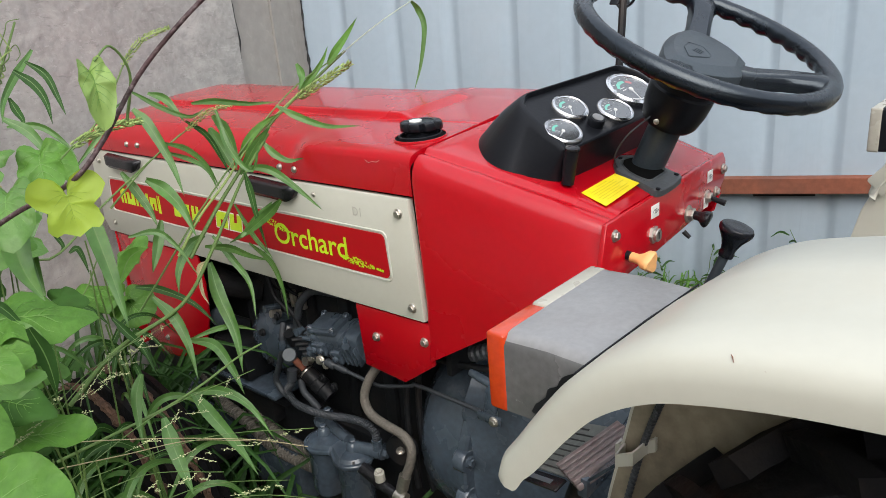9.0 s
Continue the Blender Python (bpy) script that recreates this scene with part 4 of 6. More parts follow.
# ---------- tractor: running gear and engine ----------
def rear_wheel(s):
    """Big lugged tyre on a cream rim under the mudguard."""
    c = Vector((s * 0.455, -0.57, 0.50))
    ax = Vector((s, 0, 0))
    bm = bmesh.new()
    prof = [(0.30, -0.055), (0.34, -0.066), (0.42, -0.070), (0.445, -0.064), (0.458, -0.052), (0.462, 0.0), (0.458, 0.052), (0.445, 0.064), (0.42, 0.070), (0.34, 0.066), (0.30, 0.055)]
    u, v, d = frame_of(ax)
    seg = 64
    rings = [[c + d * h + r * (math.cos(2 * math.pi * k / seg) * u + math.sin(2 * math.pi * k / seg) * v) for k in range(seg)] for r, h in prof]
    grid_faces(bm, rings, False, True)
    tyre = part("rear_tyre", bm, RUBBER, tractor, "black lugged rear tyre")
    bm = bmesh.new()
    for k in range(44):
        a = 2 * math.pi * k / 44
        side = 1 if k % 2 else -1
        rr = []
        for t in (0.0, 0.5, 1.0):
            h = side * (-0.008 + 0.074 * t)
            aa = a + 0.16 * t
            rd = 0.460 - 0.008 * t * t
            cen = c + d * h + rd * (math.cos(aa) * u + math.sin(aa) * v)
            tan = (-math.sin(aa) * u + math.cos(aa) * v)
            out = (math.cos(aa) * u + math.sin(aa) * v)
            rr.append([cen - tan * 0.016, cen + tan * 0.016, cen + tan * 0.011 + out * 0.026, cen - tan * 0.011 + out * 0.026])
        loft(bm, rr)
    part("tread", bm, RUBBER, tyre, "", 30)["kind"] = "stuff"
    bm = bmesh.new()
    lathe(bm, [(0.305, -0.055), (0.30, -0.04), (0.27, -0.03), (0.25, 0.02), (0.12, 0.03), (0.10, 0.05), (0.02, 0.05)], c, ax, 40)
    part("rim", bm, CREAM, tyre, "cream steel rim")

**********

• _Short problem_
Replicate the material above verbatim; images stay out of the copy.

• _Answer in full_
9.0 s
Continue the Blender Python (bpy) script that recreates this scene with part 4 of 6. More parts follow.
# ---------- tractor: running gear and engine ----------
def rear_wheel(s):
    """Big lugged tyre on a cream rim under the mudguard."""
    c = Vector((s * 0.455, -0.57, 0.50))
    ax = Vector((s, 0, 0))
    bm = bmesh.new()
    prof = [(0.30, -0.055), (0.34, -0.066), (0.42, -0.070), (0.445, -0.064), (0.458, -0.052), (0.462, 0.0), (0.458, 0.052), (0.445, 0.064), (0.42, 0.070), (0.34, 0.066), (0.30, 0.055)]
    u, v, d = frame_of(ax)
    seg = 64
    rings = [[c + d * h + r * (math.cos(2 * math.pi * k / seg) * u + math.sin(2 * math.pi * k / seg) * v) for k in range(seg)] for r, h in prof]
    grid_faces(bm, rings, False, True)
    tyre = part("rear_tyre", bm, RUBBER, tractor, "black lugged rear tyre")
    bm = bmesh.new()
    for k in range(44):
        a = 2 * math.pi * k / 44
        side = 1 if k % 2 else -1
        rr = []
        for t in (0.0, 0.5, 1.0):
            h = side * (-0.008 + 0.074 * t)
            aa = a + 0.16 * t
            rd = 0.460 - 0.008 * t * t
            cen = c + d * h + rd * (math.cos(aa) * u + math.sin(aa) * v)
            tan = (-math.sin(aa) * u + math.cos(aa) * v)
            out = (math.cos(aa) * u + math.sin(aa) * v)
            rr.append([cen - tan * 0.016, cen + tan * 0.016, cen + tan * 0.011 + out * 0.026, cen - tan * 0.011 + out * 0.026])
        loft(bm, rr)
    part("tread", bm, RUBBER, tyre, "", 30)["kind"] = "stuff"
    bm = bmesh.new()
    lathe(bm, [(0.305, -0.055), (0.30, -0.04), (0.27, -0.03), (0.25, 0.02), (0.12, 0.03), (0.10, 0.05), (0.02, 0.05)], c, ax, 40)
    part("rim", bm, CREAM, tyre, "cream steel rim")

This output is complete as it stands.